Data.

◆ ◆ ◆ ◆ ◆

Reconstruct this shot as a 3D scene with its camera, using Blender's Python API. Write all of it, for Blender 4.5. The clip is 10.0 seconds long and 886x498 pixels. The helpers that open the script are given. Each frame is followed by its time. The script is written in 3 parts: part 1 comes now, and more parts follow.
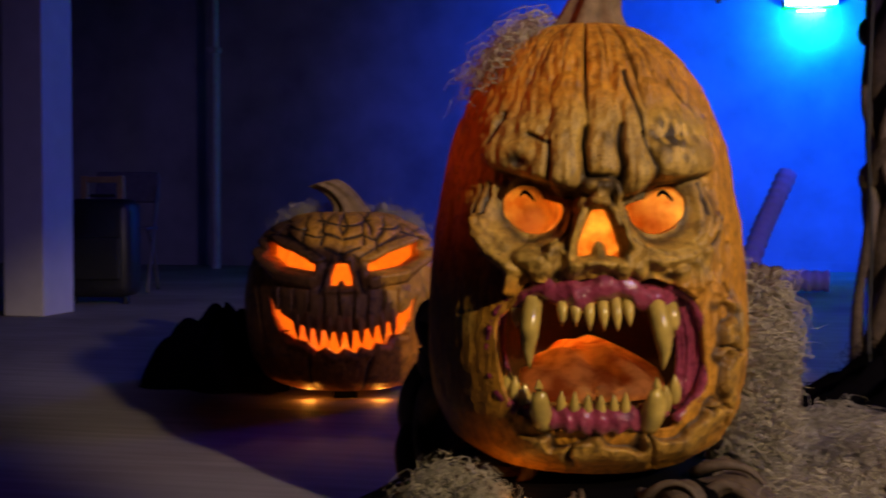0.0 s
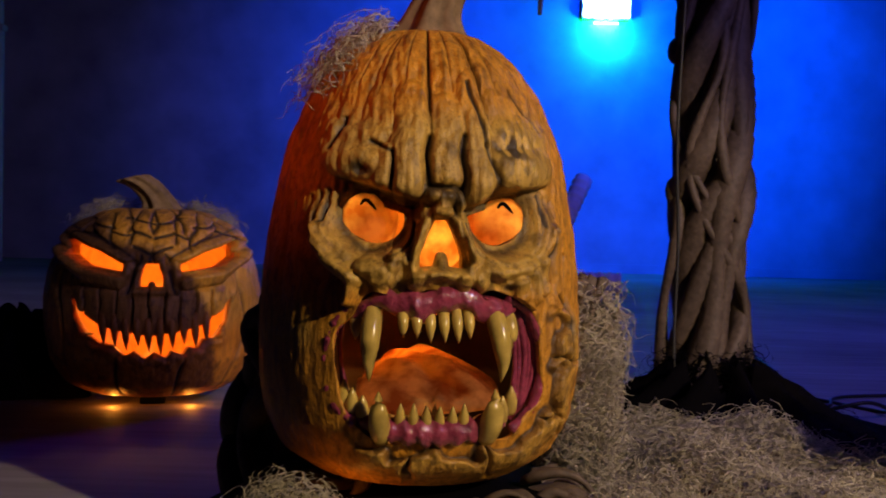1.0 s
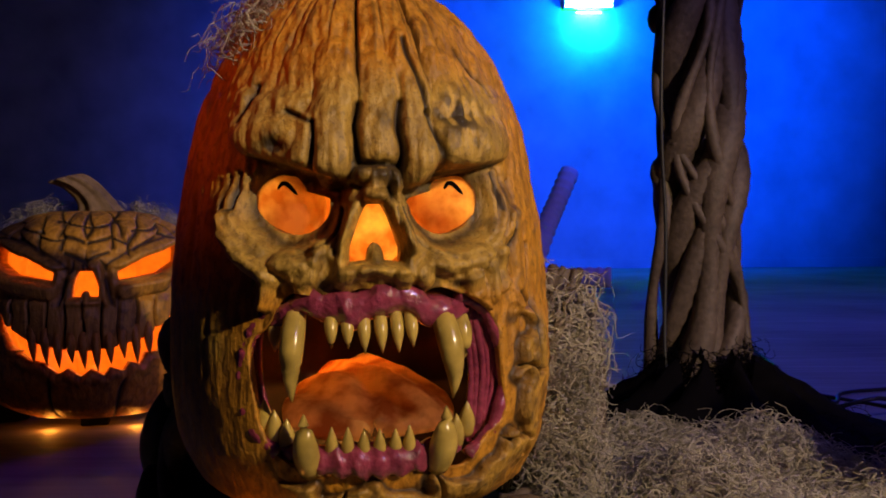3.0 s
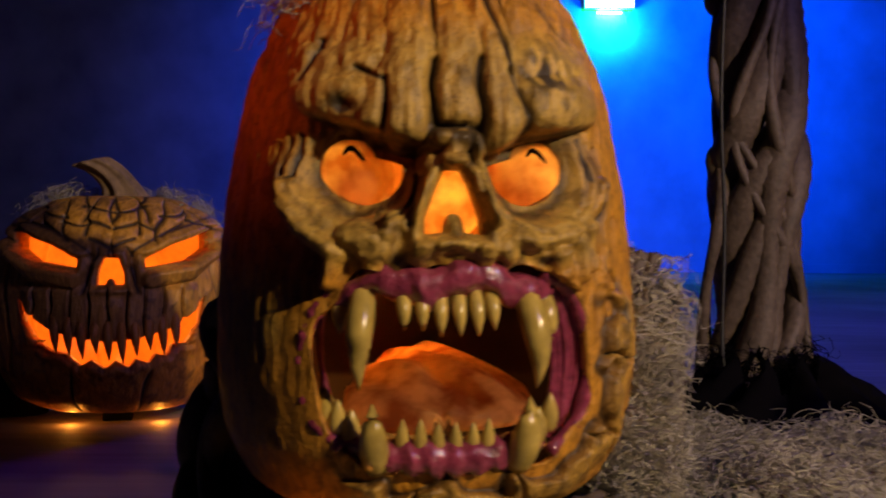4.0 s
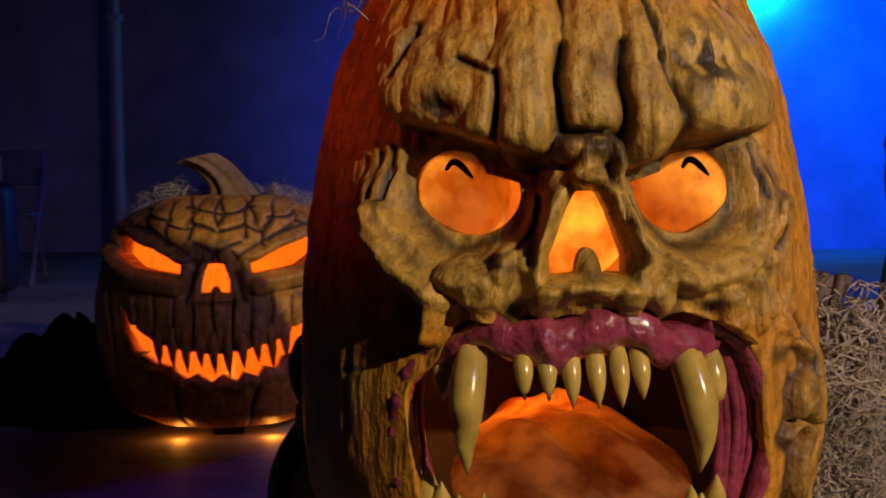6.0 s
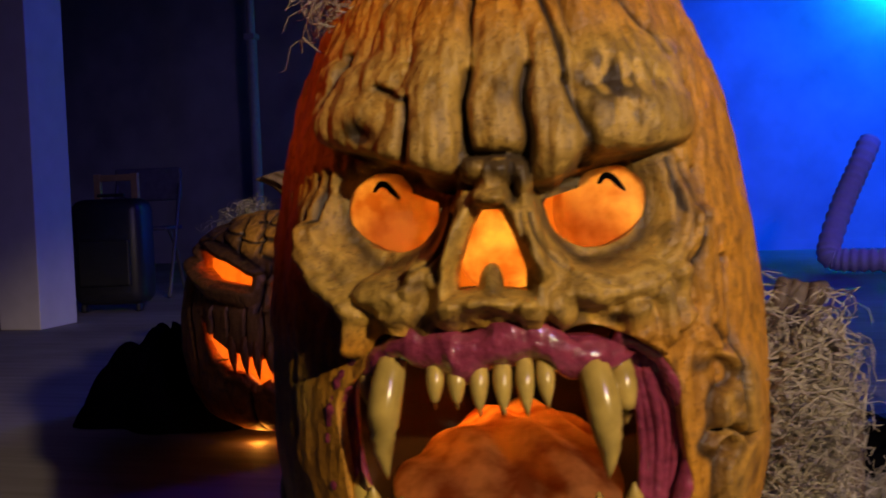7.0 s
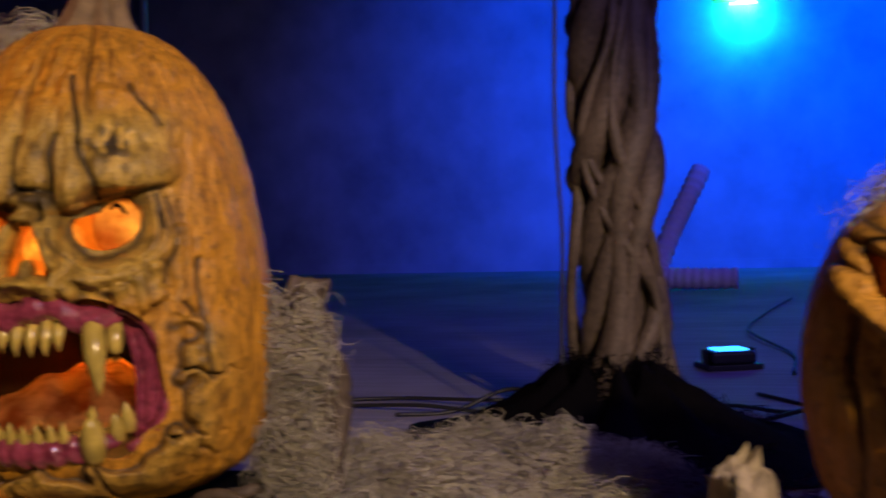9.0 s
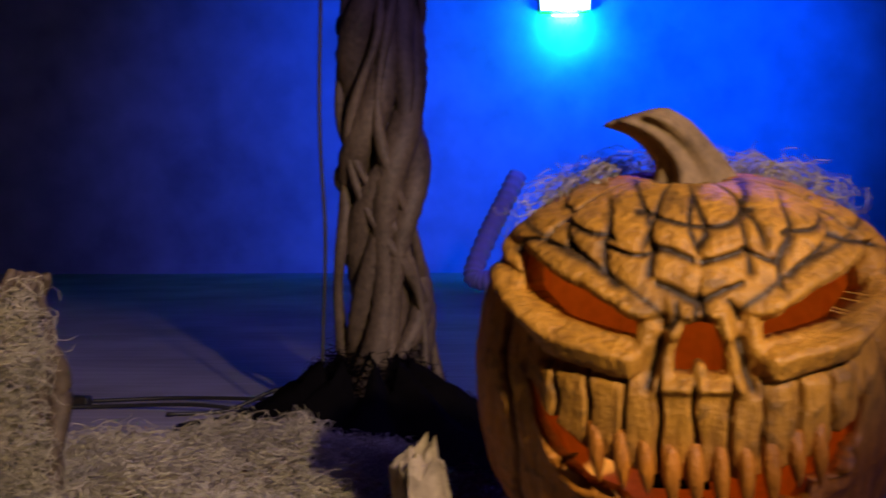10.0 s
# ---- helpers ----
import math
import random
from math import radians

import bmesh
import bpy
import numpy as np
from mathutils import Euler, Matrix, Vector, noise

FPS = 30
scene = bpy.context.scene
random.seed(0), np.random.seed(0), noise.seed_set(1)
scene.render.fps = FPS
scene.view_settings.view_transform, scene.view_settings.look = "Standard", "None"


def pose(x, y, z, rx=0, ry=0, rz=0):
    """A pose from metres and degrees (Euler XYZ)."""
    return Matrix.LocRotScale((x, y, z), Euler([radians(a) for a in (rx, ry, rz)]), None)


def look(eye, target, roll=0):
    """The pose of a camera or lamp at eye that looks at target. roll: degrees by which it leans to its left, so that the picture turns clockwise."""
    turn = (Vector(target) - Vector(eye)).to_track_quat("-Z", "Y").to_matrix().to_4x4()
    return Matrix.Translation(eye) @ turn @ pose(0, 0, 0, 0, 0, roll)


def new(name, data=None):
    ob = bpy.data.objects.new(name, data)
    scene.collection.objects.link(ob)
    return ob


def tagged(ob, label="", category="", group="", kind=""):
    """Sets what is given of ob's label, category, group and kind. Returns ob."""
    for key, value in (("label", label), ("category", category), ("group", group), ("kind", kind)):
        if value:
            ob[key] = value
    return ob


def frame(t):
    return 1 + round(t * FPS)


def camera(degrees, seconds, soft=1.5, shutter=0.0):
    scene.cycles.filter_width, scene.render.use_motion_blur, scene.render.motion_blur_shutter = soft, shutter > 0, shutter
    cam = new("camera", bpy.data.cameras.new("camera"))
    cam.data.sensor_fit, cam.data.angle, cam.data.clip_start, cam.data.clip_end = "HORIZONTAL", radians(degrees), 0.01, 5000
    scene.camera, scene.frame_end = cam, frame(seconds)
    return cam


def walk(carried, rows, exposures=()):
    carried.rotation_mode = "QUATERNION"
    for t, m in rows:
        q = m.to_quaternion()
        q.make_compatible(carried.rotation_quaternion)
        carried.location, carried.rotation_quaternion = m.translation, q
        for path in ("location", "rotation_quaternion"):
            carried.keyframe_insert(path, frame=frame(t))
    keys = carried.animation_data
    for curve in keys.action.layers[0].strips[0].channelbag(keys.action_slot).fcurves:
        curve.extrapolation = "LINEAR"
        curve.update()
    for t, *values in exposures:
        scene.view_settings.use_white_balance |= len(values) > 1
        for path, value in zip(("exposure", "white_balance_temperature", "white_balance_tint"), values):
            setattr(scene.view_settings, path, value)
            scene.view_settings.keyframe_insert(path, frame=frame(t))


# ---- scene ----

◆ ◆ ◆ ◆ ◆

Aim. Retype the whole listing, keeping every line identical and omitting all pictures.

Solution to this problem.
Reconstruct this shot as a 3D scene with its camera, using Blender's Python API. Write all of it, for Blender 4.5. The clip is 10.0 seconds long and 886x498 pixels. The helpers that open the script are given. Each frame is followed by its time. The script is written in 3 parts: part 1 comes now, and more parts follow.
0.0 s
1.0 s
3.0 s
4.0 s
6.0 s
7.0 s
9.0 s
10.0 s
# ---- helpers ----
import math
import random
from math import radians

import bmesh
import bpy
import numpy as np
from mathutils import Euler, Matrix, Vector, noise

FPS = 30
scene = bpy.context.scene
random.seed(0), np.random.seed(0), noise.seed_set(1)
scene.render.fps = FPS
scene.view_settings.view_transform, scene.view_settings.look = "Standard", "None"


def pose(x, y, z, rx=0, ry=0, rz=0):
    """A pose from metres and degrees (Euler XYZ)."""
    return Matrix.LocRotScale((x, y, z), Euler([radians(a) for a in (rx, ry, rz)]), None)


def look(eye, target, roll=0):
    """The pose of a camera or lamp at eye that looks at target. roll: degrees by which it leans to its left, so that the picture turns clockwise."""
    turn = (Vector(target) - Vector(eye)).to_track_quat("-Z", "Y").to_matrix().to_4x4()
    return Matrix.Translation(eye) @ turn @ pose(0, 0, 0, 0, 0, roll)


def new(name, data=None):
    ob = bpy.data.objects.new(name, data)
    scene.collection.objects.link(ob)
    return ob


def tagged(ob, label="", category="", group="", kind=""):
    """Sets what is given of ob's label, category, group and kind. Returns ob."""
    for key, value in (("label", label), ("category", category), ("group", group), ("kind", kind)):
        if value:
            ob[key] = value
    return ob


def frame(t):
    return 1 + round(t * FPS)


def camera(degrees, seconds, soft=1.5, shutter=0.0):
    scene.cycles.filter_width, scene.render.use_motion_blur, scene.render.motion_blur_shutter = soft, shutter > 0, shutter
    cam = new("camera", bpy.data.cameras.new("camera"))
    cam.data.sensor_fit, cam.data.angle, cam.data.clip_start, cam.data.clip_end = "HORIZONTAL", radians(degrees), 0.01, 5000
    scene.camera, scene.frame_end = cam, frame(seconds)
    return cam


def walk(carried, rows, exposures=()):
    carried.rotation_mode = "QUATERNION"
    for t, m in rows:
        q = m.to_quaternion()
        q.make_compatible(carried.rotation_quaternion)
        carried.location, carried.rotation_quaternion = m.translation, q
        for path in ("location", "rotation_quaternion"):
            carried.keyframe_insert(path, frame=frame(t))
    keys = carried.animation_data
    for curve in keys.action.layers[0].strips[0].channelbag(keys.action_slot).fcurves:
        curve.extrapolation = "LINEAR"
        curve.update()
    for t, *values in exposures:
        scene.view_settings.use_white_balance |= len(values) > 1
        for path, value in zip(("exposure", "white_balance_temperature", "white_balance_tint"), values):
            setattr(scene.view_settings, path, value)
            scene.view_settings.keyframe_insert(path, frame=frame(t))


# ---- scene ----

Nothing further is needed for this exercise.